Hu and colleagues [1] have risen to the challenge of seeking to identify a prognostic and predictive marker of sensitivity to radiotherapy in breast cancer. Radiotherapy for patients with breast cancer improves local disease control, and relapse free and overall survival [2]. Like most therapies, this comes at the cost of some morbidity [2, 3], which is the driver for technical refinements in radiotherapy, including hypofractionation, partial breast radiation and intraoperative radiotherapy, with increasing use and development of radiotherapy predicted for the future [4]. There are significant benefits in targeting systemic breast cancer treatment, using, for example, oestrogen receptor (ER), or HER2 receptor expression. Transcriptome profiling may be used not only to categorise breast cancers, but in practice and randomised controlled trials to guide therapy [5]. In contrast, few inroads have been made into identifying prognostic or predictive biomarkers for radiotherapy in breast (or indeed any other) cancer [6].
Hu and colleagues [1] have made a bold attempt to address both biomarker questions in a single study. In 130 patient samples and 4 breast cell lines, they examined Holliday junction recognition protein (HJURP), required for centromere protein A (CENPA) localisation [7–9] and involved in repairing double-strand DNA breaks [10]. By protein (western blot) and mRNA level (which at least in cell lines correlated), HJURP expression was higher in cancers than normal tissues and was associated with poor prognostic features, including ER-negative, high grade and high Ki67 proliferation index cancers. Remarkably, HJURP, divided empirically into high, mid and low tertiles, was an independent prognostic variable for disease free and overall survival in 130 women with breast cancer and outperformed many conventional prognostic features. The prognostic hypothesis was tested and replicated on transcriptome data from five further publicly available data sets, confirming the association between high HJURP mRNA and prognosis.
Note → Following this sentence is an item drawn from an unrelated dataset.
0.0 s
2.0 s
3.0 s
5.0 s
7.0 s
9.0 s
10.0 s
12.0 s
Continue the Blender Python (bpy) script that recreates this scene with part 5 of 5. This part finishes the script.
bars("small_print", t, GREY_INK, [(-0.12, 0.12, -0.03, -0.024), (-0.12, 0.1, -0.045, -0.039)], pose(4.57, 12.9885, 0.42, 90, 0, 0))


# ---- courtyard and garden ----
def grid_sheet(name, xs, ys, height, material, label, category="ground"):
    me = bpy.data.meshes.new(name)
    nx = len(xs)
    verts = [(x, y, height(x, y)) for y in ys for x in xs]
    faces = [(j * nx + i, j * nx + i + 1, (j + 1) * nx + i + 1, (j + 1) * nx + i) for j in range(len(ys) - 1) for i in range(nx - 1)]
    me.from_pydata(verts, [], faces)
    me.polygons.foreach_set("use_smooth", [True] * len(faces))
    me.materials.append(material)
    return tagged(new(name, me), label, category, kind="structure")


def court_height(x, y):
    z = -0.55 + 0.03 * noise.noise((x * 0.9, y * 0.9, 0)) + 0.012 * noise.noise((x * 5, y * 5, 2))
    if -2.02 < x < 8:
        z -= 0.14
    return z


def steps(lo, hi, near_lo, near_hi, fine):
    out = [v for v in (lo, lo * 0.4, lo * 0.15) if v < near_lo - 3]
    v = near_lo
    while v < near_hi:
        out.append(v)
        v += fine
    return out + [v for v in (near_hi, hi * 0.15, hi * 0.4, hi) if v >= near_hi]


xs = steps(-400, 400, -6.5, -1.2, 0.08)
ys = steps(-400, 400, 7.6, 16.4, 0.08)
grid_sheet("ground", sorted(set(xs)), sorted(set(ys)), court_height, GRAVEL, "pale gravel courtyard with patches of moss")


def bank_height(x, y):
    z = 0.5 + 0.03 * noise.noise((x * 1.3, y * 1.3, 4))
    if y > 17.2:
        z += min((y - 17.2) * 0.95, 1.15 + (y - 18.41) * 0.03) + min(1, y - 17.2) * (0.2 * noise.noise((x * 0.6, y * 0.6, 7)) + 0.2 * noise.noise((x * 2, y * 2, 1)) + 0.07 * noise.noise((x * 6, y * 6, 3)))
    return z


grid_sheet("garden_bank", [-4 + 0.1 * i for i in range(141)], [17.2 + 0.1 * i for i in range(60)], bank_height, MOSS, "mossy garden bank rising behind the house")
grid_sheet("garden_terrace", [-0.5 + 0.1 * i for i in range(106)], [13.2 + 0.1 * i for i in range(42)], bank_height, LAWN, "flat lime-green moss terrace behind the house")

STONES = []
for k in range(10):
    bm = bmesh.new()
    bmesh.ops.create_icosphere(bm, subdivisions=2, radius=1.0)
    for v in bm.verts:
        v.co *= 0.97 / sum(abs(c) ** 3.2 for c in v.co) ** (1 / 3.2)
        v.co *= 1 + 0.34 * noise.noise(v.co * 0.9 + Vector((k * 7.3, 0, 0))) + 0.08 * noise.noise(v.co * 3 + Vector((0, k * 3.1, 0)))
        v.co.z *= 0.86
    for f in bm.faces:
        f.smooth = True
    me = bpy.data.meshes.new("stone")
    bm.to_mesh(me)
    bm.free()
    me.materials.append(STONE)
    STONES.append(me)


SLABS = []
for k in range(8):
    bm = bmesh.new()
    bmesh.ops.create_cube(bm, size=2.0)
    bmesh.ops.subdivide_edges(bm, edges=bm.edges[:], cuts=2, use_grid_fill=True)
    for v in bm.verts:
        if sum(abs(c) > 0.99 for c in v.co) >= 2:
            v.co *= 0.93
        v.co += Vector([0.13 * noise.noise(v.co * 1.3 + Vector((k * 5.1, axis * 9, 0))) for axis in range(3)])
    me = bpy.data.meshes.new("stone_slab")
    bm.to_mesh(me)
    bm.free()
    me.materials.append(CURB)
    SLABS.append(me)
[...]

However, an independent association with radiotherapy outcomes as opposed to overall systemic outcomes (disease-free survival and overall survival) requires elucidation. Furthermore, questions regarding differing radio therapy regimens, breast conservation or mastectomy, extent of radiotherapy and differences in systemic therapy may all have a bearing on outcomes but were clearly beyond the remit of this study [1].
The allied mechanistic questions examined in vitro showed two breast cancer cell lines with high HJURP were more sensitive to radiation (via apoptosis) than two immortal lines with low levels of HJURP; HJURP levels were associated with CENPA, and HJURP knockdown reduced sensitivity to radiation. Subgroup analyses noted patients with high tumour HJURP given radiotherapy had a better disease-free survival than those who did not receive radiotherapy, suggesting the cell line studies were clinically relevant. Is HJURP the driving force for radiation sensitivity, or does it reflect another aspect of tumour pathobiology? If radiation sensitivity is related to the role of HJURP in DNA damage repair, cells with higher HJURP should show enhanced repair and, therefore, radiation resistance, contrary to the data obtained. On the other hand, both HJURP and CENPA are cell cycle regulated to achieve their functions in chromosome segregation [8, 9] and proliferating cells are generally radiosensitive compared to non-proliferating cells. HJURP may simply reflect proliferation, evidenced by the reduced proliferation in the HJURP knockdown cells, which become radioresistant. However, that HJURP is associated with radiation response suggests levels of HJURP are ineffective for repair, and the cells lack other repair pathways. Increased HJURP may therefore result from failed attempts to repair ongoing damage. Alternatively, increased HJURP may indicate a block in cell cycle at a stage that is susceptible to radiotherapy, leading to hyper-activation of HJURP (and CENPA). Indeed, proliferation itself (measured by Ki67) is not a strong pretreatment indicator of response, whereas mitosis shows a significant association with chemo/radiotherapy outcome [11]. Thus, HJURP may act as a predictive marker because of its dual roles in accurate chromosome segregation during mitosis and in DNA repair and may represent the first example of this class of predictive biomarkers.
Regardless of the mechanism(s) involved, the prognostic potential will require testing in large randomised clinical trials of radiotherapy [3, 12]. However, in most clinical and trials settings, formalin fixed paraffin embedded tissues may be the sole tissue resource available and while mRNA analyses are possible on such material, immunohistochemistry delineating the cell distribution of HJURP protein (cancer cell or stroma, tumour periphery, heterogeneous or homogeneous distribution) may be helpful. In trials, patient variables are balanced and should provide the potential to address the issue of sensitivity to radiation. A role for HJURP in normal (breast) tissues may also predict which patients might show increased sensitivity to radiotherapy and so indicate patients who would get excessive early or late radiotherapy effects [13].
While the data presented here [1] are inevitably preliminary, the ability to predict tumour sensitivity to radiotherapy in a way analogous to ER or HER2 is an intriguing prospect.